Rede des Parlamentarischen Geschäftsführers der FDP-Fraktion
            Jörg van Essen zu Gesetzentwürfen zur Bekämpfung des Terrorismus und Erhöhung der
            inneren Sicherheit 
            Vom 11. Oktober 2001 
             
             
             
            Jörg van Essen (FDP): 
            Frau Präsidentin! Liebe Kolleginnen und Kollegen! Die FDP sagt ein klares Ja zur
            notwendigen Verbesserung der inneren Sicherheit. Für uns Liberale ist es
            selbstverständlich, dass die Freiheit des Bürgers wirksam geschützt werden muss.
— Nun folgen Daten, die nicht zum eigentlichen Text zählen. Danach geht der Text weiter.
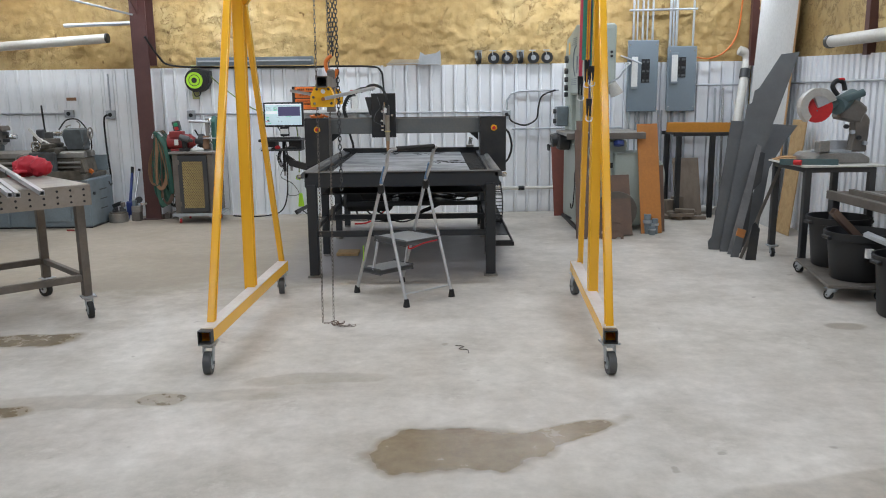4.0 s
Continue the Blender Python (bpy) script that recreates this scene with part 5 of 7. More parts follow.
# ---- corner with rack and stock ----
def stock_rack():
    e = thing("steel_rack", "black welded steel frame table against the wall", "rack", (1.95, 12.0, 0))
    for x in (1.62, 2.46):
        for y in (11.75, 12.3):
            part("leg", box(B(), (x - 0.03, y - 0.03, 0), (x + 0.03, y + 0.03, 1.03), 0.004), "black", e)
    part("leg", box(B(), (2.01, 11.72, 0), (2.07, 11.78, 1.03), 0.004), "black", e)
    for y in (11.75, 12.3):
        part("rail", box(B(), (1.55, y - 0.025, 1.03), (2.50, y + 0.025, 1.075), 0.004), "black", e)
    for x in (1.6, 1.83, 2.06, 2.29):
        part("cross_bar", box(B(), (x - 0.015, 11.77, 1.04), (x + 0.015, 12.28, 1.07), 0.003), "black", e)
    f = thing("orange_beam", "orange painted rack beam lying on the frame", "steel beam", (1.95, 11.95, 1.075))
    part("beam", bar(B(), (1.53, 11.98, 1.135), (2.44, 11.86, 1.125), 0.06, 0.11, (0, 0, 1), 0.006), "orangebeam", f)
    part("hook_plate", box(B(), (2.43, 11.82, 1.075), (2.455, 11.92, 1.18), 0.003), "orangebeam", f)


stock_rack()
leaning_board("plywood_offcut", "weathered grey plywood offcut leaning on the rack", "plywood", (1.84, 11.95, 0.0), (1.84, 12.2, 0.72), 0.34, 0.015, "weathered")
rng = random.Random(11)
for k in range(9):
    x, y = 1.5 + rng.uniform(0, 0.5), 11.55 + rng.uniform(0, 0.28)
    m = pose(x, y, 0, 0, 0, rng.uniform(-50, 50))
    z = (k // 4) * 0.045
    tagged(part("wood_block", box(B(), (-rng.uniform(0.08, 0.2), -0.045, z), (rng.uniform(0.05, 0.18), 0.045, z + 0.043), 0.003, m), "weathered"), "rough brown wood offcut in a pile on the floor", "wood offcut", "wood offcuts")
for k in range(3):
    tagged(part("wood_chunk", box(B(), (-0.07, -0.05, 0.0), (0.07, 0.05, 0.19 + 0.03 * k), 0.006, pose(1.46 + 0.11 * k, 11.93 - 0.05 * (k % 2), 0, 0, 0, 15 * k)), "weathered"), "upright brown wood chunk by the wall", "wood offcut", "wood offcuts")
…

            Sicherheit und Freiheit gehören für die FDP eng zusammen. 
             
            (Beifall bei der FDP) 
             
            Der Staat muss die Grundrechte und die Freiheit seiner Bürger gewährleisten. Nur ein
            Staat, der in der Lage ist, die Grundrechte seiner Bürger zu schützen, wird auch als
            Rechtsstaat akzeptiert. 
             
            (Beifall des Abg. Dr. Max Stadler [FDP]) 
             
            Es gibt einen doppelten Anlass, über das Thema Sicherheit neu nachzudenken. Es ist zum
            einen die bisher nicht gekannte Herausforderung durch den internationalen Terrorismus und
            zum anderen auch das Hamburger Wahlergebnis, das signalisiert, dass eine große Zahl
            unserer Bürger mit der Behandlung des Themas innere Sicherheit nicht zufrieden ist. Die
            Bestandsaufnahme macht für die FDP deutlich, dass die notwendige Verbesserung der inneren
            Sicherheit auf zwei Säulen fußen muss: der Beseitigung des Vollzugsdefizits auf der
            einen und der Prüfung der Frage auf der anderen Seite, welche gesetzgeberischen
            Konsequenzen zusätzlich notwendig sind. 
             
            Wer sich die Frage des Vollzugsdefizits stellt, muss feststellen, dass die alte Koalition
            unter maßgeblicher Beteiligung der FDP in über 50 Gesetzen zwischen 1990 und 1998
            zusätzliche Instrumentarien geschaffen hat, um besser gegen Rauschgifthandel,
            Geldwäsche, Korruption und organisierte Kriminalität vorgehen zu können. 
             
            (Joachim Stünker [SPD]: War alles Flickwerk!) 
             
            Viele dieser Gesetze haben schon deshalb auch bei der Bekämpfung des internationalen
            Terrorismus Bedeutung, weil sich Terroristen häufig durch Drogenhandel und andere Delikte
            der Schwerstkriminalität finanzieren. 
             
            (Dr. Wolfgang Freiherr von Stetten [CDU/CSU]: Das Sicherheitsrisiko ist Herr Beck!) 
             
            Die in Afghanistan hergestellten Heroinmengen sind dafür ein Beispiel. 
             
            (Beifall bei der FDP - Joachim Stünker [SPD]: Ja, und?) 
             
            Diese Gesetze bleiben auf weiter Strecke unwirksam, weil bundesweit bei der Polizei 30000
            Stellen unbesetzt sind und bei den Nachrichtendiensten und
            Katastrophenschutzorganisationen Stellen in unverantwortlicher Weise abgebaut worden sind.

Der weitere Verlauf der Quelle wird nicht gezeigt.